#### Requirements:
Below is a set of records; print all of them exactly as written.

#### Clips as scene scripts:
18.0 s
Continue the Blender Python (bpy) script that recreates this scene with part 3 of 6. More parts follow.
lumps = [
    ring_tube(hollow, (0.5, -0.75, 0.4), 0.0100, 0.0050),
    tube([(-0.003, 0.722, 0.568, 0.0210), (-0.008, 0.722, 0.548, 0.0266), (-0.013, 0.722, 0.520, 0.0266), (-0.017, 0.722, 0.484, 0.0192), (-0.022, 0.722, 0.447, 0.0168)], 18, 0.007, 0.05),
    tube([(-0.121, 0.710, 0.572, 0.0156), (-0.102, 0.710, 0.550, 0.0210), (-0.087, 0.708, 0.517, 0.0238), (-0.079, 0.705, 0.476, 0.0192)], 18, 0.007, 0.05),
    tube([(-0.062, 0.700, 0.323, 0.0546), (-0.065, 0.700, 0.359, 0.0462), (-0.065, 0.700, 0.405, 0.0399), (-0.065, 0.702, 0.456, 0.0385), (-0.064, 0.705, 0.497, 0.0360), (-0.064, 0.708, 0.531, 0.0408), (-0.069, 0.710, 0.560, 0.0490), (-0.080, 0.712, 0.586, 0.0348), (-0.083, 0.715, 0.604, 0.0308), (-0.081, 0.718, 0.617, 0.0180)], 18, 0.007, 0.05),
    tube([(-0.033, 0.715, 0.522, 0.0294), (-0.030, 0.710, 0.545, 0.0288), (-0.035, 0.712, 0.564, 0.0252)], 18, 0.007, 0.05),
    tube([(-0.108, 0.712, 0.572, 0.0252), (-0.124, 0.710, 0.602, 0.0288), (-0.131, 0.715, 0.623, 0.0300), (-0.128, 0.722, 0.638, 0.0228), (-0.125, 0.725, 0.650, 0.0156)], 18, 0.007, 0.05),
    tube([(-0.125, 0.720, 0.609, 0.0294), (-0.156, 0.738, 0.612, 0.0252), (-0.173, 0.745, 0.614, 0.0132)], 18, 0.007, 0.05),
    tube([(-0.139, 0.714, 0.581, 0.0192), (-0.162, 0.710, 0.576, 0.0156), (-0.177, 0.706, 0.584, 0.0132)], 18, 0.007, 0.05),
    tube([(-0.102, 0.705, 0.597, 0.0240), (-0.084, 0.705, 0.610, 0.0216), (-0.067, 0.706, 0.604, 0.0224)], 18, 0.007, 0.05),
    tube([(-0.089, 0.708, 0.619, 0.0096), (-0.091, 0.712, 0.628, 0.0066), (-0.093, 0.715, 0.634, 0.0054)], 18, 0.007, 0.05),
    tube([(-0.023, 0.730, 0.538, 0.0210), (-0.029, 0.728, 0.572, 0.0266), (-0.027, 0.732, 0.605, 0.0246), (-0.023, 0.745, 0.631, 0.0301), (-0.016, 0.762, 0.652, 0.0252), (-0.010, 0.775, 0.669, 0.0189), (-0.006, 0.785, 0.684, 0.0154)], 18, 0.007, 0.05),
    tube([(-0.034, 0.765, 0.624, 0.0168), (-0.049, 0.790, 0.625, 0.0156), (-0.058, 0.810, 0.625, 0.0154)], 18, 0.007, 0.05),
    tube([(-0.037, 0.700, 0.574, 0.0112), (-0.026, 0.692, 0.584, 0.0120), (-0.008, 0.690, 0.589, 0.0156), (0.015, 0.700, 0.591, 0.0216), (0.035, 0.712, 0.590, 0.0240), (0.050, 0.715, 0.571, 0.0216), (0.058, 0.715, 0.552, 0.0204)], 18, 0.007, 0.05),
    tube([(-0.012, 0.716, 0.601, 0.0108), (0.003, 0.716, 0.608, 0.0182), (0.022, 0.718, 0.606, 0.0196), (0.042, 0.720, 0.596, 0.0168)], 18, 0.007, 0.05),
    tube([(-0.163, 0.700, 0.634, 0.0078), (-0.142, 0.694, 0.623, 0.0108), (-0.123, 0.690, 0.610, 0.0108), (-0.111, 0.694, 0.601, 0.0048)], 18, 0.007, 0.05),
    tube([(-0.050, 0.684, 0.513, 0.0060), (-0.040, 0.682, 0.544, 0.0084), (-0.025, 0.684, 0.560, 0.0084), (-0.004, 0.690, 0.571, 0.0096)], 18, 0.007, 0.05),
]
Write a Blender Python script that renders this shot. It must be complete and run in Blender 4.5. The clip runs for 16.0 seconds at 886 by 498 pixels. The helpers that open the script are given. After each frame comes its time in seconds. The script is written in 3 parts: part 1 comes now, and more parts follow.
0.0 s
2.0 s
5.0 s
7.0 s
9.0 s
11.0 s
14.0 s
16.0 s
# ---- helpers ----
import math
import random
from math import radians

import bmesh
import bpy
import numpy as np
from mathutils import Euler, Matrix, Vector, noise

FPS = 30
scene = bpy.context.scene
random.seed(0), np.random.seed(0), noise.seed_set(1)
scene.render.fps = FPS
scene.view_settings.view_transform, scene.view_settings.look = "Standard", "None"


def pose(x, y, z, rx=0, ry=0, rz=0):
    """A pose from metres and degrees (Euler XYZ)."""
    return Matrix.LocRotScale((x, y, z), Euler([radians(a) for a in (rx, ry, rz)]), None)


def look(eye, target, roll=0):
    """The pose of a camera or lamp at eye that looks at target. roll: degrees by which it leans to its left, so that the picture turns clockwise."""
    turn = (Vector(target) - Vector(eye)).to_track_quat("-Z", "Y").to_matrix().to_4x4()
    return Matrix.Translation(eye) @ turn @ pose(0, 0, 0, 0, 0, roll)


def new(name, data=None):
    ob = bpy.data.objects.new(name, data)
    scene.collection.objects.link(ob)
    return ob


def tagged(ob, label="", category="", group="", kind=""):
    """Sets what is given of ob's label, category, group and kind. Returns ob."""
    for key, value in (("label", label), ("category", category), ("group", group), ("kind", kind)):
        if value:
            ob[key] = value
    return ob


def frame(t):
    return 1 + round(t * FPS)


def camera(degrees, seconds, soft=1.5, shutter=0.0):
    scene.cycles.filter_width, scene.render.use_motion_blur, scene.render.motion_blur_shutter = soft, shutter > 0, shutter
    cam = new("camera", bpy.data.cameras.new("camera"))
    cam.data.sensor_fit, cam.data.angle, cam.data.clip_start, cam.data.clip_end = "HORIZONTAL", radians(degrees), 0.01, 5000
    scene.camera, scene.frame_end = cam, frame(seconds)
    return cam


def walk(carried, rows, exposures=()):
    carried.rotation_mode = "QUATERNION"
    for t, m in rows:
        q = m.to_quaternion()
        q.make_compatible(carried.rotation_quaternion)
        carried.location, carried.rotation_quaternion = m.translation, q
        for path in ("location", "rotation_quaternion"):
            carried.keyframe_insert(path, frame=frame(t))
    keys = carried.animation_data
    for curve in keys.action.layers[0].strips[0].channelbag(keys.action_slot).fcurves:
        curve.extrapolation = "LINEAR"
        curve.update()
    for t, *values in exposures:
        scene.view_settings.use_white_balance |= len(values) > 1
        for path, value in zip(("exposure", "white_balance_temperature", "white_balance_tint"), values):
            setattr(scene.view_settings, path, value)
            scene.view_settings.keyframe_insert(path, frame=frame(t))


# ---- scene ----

#### Final result:
18.0 s
Continue the Blender Python (bpy) script that recreates this scene with part 3 of 6. More parts follow.
lumps = [
    ring_tube(hollow, (0.5, -0.75, 0.4), 0.0100, 0.0050),
    tube([(-0.003, 0.722, 0.568, 0.0210), (-0.008, 0.722, 0.548, 0.0266), (-0.013, 0.722, 0.520, 0.0266), (-0.017, 0.722, 0.484, 0.0192), (-0.022, 0.722, 0.447, 0.0168)], 18, 0.007, 0.05),
    tube([(-0.121, 0.710, 0.572, 0.0156), (-0.102, 0.710, 0.550, 0.0210), (-0.087, 0.708, 0.517, 0.0238), (-0.079, 0.705, 0.476, 0.0192)], 18, 0.007, 0.05),
    tube([(-0.062, 0.700, 0.323, 0.0546), (-0.065, 0.700, 0.359, 0.0462), (-0.065, 0.700, 0.405, 0.0399), (-0.065, 0.702, 0.456, 0.0385), (-0.064, 0.705, 0.497, 0.0360), (-0.064, 0.708, 0.531, 0.0408), (-0.069, 0.710, 0.560, 0.0490), (-0.080, 0.712, 0.586, 0.0348), (-0.083, 0.715, 0.604, 0.0308), (-0.081, 0.718, 0.617, 0.0180)], 18, 0.007, 0.05),
    tube([(-0.033, 0.715, 0.522, 0.0294), (-0.030, 0.710, 0.545, 0.0288), (-0.035, 0.712, 0.564, 0.0252)], 18, 0.007, 0.05),
    tube([(-0.108, 0.712, 0.572, 0.0252), (-0.124, 0.710, 0.602, 0.0288), (-0.131, 0.715, 0.623, 0.0300), (-0.128, 0.722, 0.638, 0.0228), (-0.125, 0.725, 0.650, 0.0156)], 18, 0.007, 0.05),
    tube([(-0.125, 0.720, 0.609, 0.0294), (-0.156, 0.738, 0.612, 0.0252), (-0.173, 0.745, 0.614, 0.0132)], 18, 0.007, 0.05),
    tube([(-0.139, 0.714, 0.581, 0.0192), (-0.162, 0.710, 0.576, 0.0156), (-0.177, 0.706, 0.584, 0.0132)], 18, 0.007, 0.05),
    tube([(-0.102, 0.705, 0.597, 0.0240), (-0.084, 0.705, 0.610, 0.0216), (-0.067, 0.706, 0.604, 0.0224)], 18, 0.007, 0.05),
    tube([(-0.089, 0.708, 0.619, 0.0096), (-0.091, 0.712, 0.628, 0.0066), (-0.093, 0.715, 0.634, 0.0054)], 18, 0.007, 0.05),
    tube([(-0.023, 0.730, 0.538, 0.0210), (-0.029, 0.728, 0.572, 0.0266), (-0.027, 0.732, 0.605, 0.0246), (-0.023, 0.745, 0.631, 0.0301), (-0.016, 0.762, 0.652, 0.0252), (-0.010, 0.775, 0.669, 0.0189), (-0.006, 0.785, 0.684, 0.0154)], 18, 0.007, 0.05),
    tube([(-0.034, 0.765, 0.624, 0.0168), (-0.049, 0.790, 0.625, 0.0156), (-0.058, 0.810, 0.625, 0.0154)], 18, 0.007, 0.05),
    tube([(-0.037, 0.700, 0.574, 0.0112), (-0.026, 0.692, 0.584, 0.0120), (-0.008, 0.690, 0.589, 0.0156), (0.015, 0.700, 0.591, 0.0216), (0.035, 0.712, 0.590, 0.0240), (0.050, 0.715, 0.571, 0.0216), (0.058, 0.715, 0.552, 0.0204)], 18, 0.007, 0.05),
    tube([(-0.012, 0.716, 0.601, 0.0108), (0.003, 0.716, 0.608, 0.0182), (0.022, 0.718, 0.606, 0.0196), (0.042, 0.720, 0.596, 0.0168)], 18, 0.007, 0.05),
    tube([(-0.163, 0.700, 0.634, 0.0078), (-0.142, 0.694, 0.623, 0.0108), (-0.123, 0.690, 0.610, 0.0108), (-0.111, 0.694, 0.601, 0.0048)], 18, 0.007, 0.05),
    tube([(-0.050, 0.684, 0.513, 0.0060), (-0.040, 0.682, 0.544, 0.0084), (-0.025, 0.684, 0.560, 0.0084), (-0.004, 0.690, 0.571, 0.0096)], 18, 0.007, 0.05),
]
Write a Blender Python script that renders this shot. It must be complete and run in Blender 4.5. The clip runs for 16.0 seconds at 886 by 498 pixels. The helpers that open the script are given. After each frame comes its time in seconds. The script is written in 3 parts: part 1 comes now, and more parts follow.
0.0 s
2.0 s
5.0 s
7.0 s
9.0 s
11.0 s
14.0 s
16.0 s
# ---- helpers ----
import math
import random
from math import radians

import bmesh
import bpy
import numpy as np
from mathutils import Euler, Matrix, Vector, noise

FPS = 30
scene = bpy.context.scene
random.seed(0), np.random.seed(0), noise.seed_set(1)
scene.render.fps = FPS
scene.view_settings.view_transform, scene.view_settings.look = "Standard", "None"


def pose(x, y, z, rx=0, ry=0, rz=0):
    """A pose from metres and degrees (Euler XYZ)."""
    return Matrix.LocRotScale((x, y, z), Euler([radians(a) for a in (rx, ry, rz)]), None)


def look(eye, target, roll=0):
    """The pose of a camera or lamp at eye that looks at target. roll: degrees by which it leans to its left, so that the picture turns clockwise."""
    turn = (Vector(target) - Vector(eye)).to_track_quat("-Z", "Y").to_matrix().to_4x4()
    return Matrix.Translation(eye) @ turn @ pose(0, 0, 0, 0, 0, roll)


def new(name, data=None):
    ob = bpy.data.objects.new(name, data)
    scene.collection.objects.link(ob)
    return ob


def tagged(ob, label="", category="", group="", kind=""):
    """Sets what is given of ob's label, category, group and kind. Returns ob."""
    for key, value in (("label", label), ("category", category), ("group", group), ("kind", kind)):
        if value:
            ob[key] = value
    return ob


def frame(t):
    return 1 + round(t * FPS)


def camera(degrees, seconds, soft=1.5, shutter=0.0):
    scene.cycles.filter_width, scene.render.use_motion_blur, scene.render.motion_blur_shutter = soft, shutter > 0, shutter
    cam = new("camera", bpy.data.cameras.new("camera"))
    cam.data.sensor_fit, cam.data.angle, cam.data.clip_start, cam.data.clip_end = "HORIZONTAL", radians(degrees), 0.01, 5000
    scene.camera, scene.frame_end = cam, frame(seconds)
    return cam


def walk(carried, rows, exposures=()):
    carried.rotation_mode = "QUATERNION"
    for t, m in rows:
        q = m.to_quaternion()
        q.make_compatible(carried.rotation_quaternion)
        carried.location, carried.rotation_quaternion = m.translation, q
        for path in ("location", "rotation_quaternion"):
            carried.keyframe_insert(path, frame=frame(t))
    keys = carried.animation_data
    for curve in keys.action.layers[0].strips[0].channelbag(keys.action_slot).fcurves:
        curve.extrapolation = "LINEAR"
        curve.update()
    for t, *values in exposures:
        scene.view_settings.use_white_balance |= len(values) > 1
        for path, value in zip(("exposure", "white_balance_temperature", "white_balance_tint"), values):
            setattr(scene.view_settings, path, value)
            scene.view_settings.keyframe_insert(path, frame=frame(t))


# ---- scene ----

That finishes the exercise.